Start of Information provided

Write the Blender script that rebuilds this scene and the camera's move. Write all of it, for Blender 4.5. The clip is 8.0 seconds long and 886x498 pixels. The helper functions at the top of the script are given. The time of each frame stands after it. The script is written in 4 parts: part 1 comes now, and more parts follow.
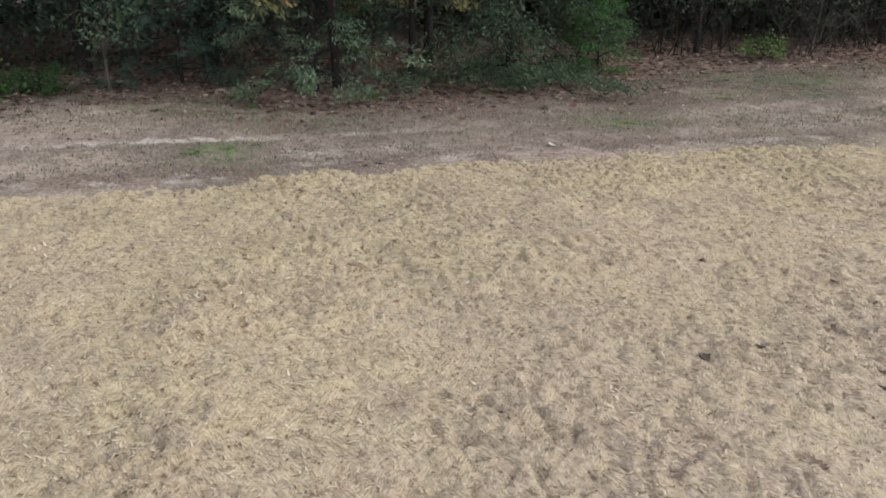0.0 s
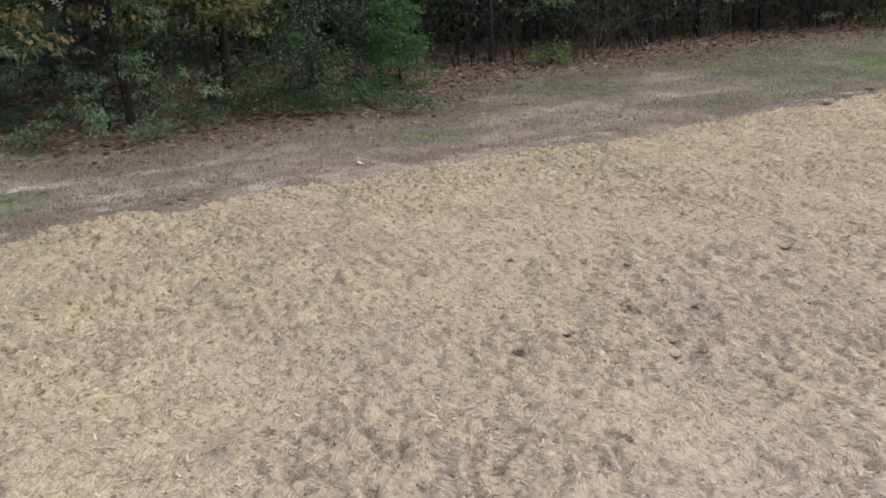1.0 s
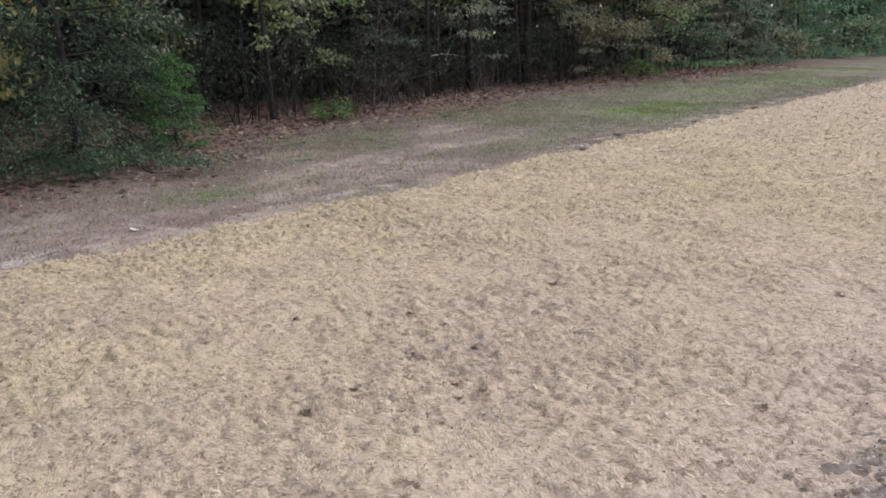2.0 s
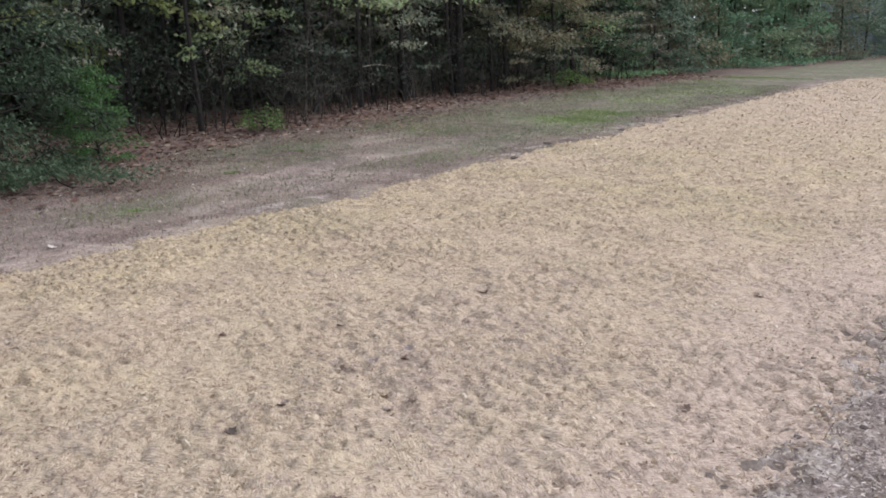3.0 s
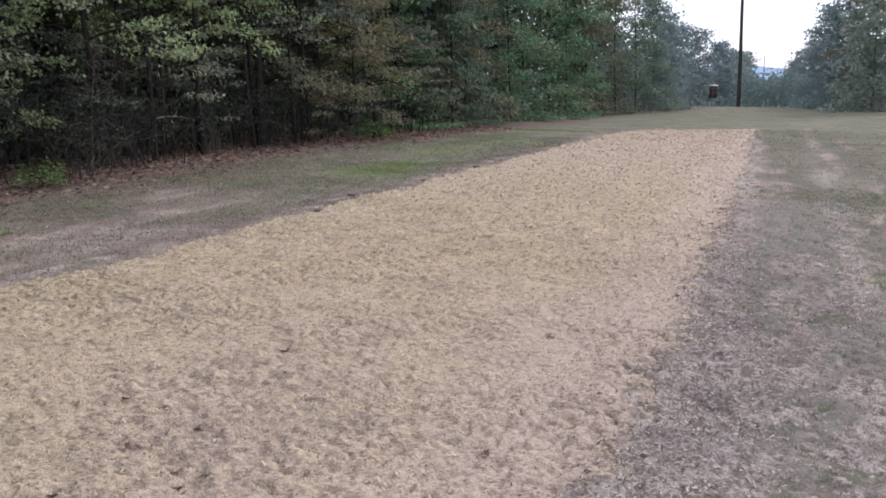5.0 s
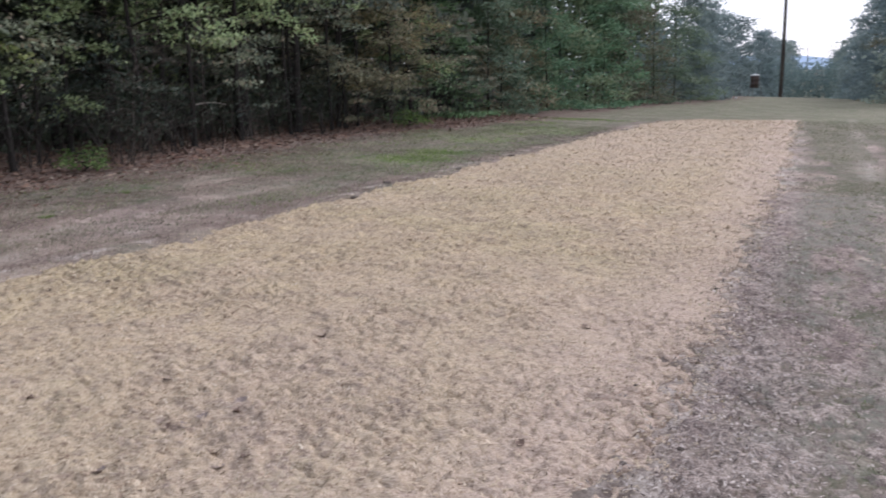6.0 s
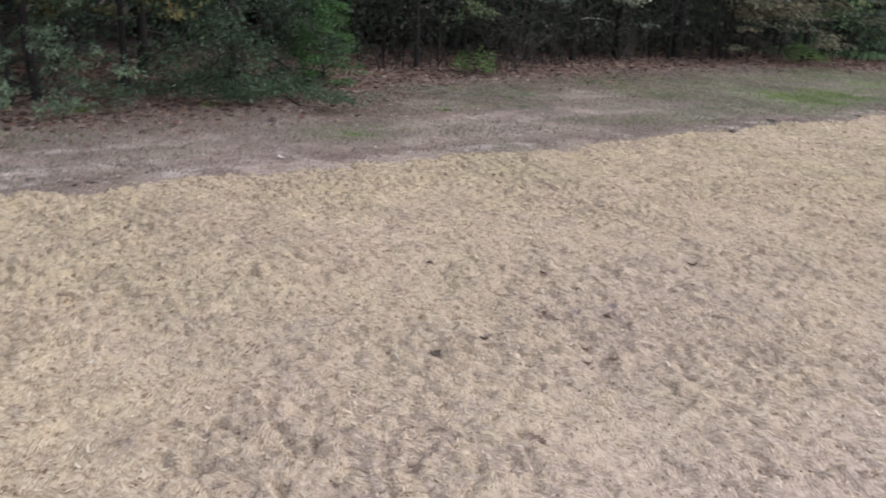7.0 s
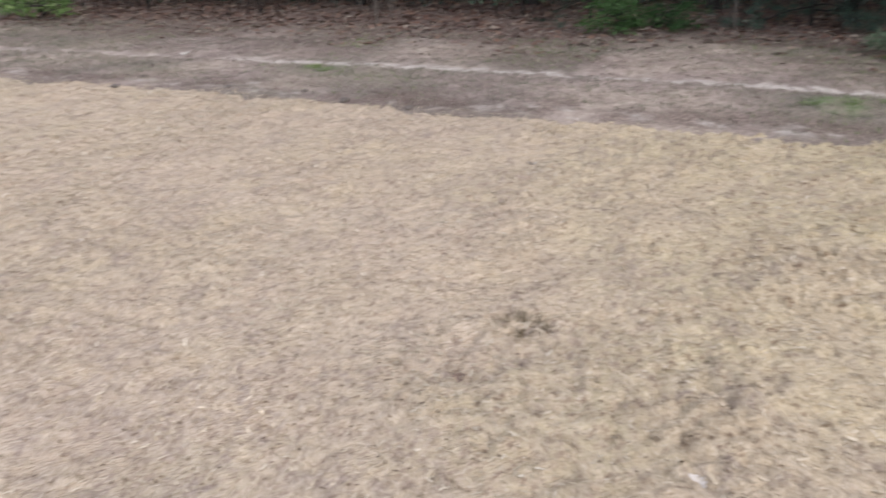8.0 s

End of Information provided

What you should do:
Repeat the material above verbatim, with no pictures in the output.

Result:
Write the Blender script that rebuilds this scene and the camera's move. Write all of it, for Blender 4.5. The clip is 8.0 seconds long and 886x498 pixels. The helper functions at the top of the script are given. The time of each frame stands after it. The script is written in 4 parts: part 1 comes now, and more parts follow.
0.0 s
1.0 s
2.0 s
3.0 s
5.0 s
6.0 s
7.0 s
8.0 s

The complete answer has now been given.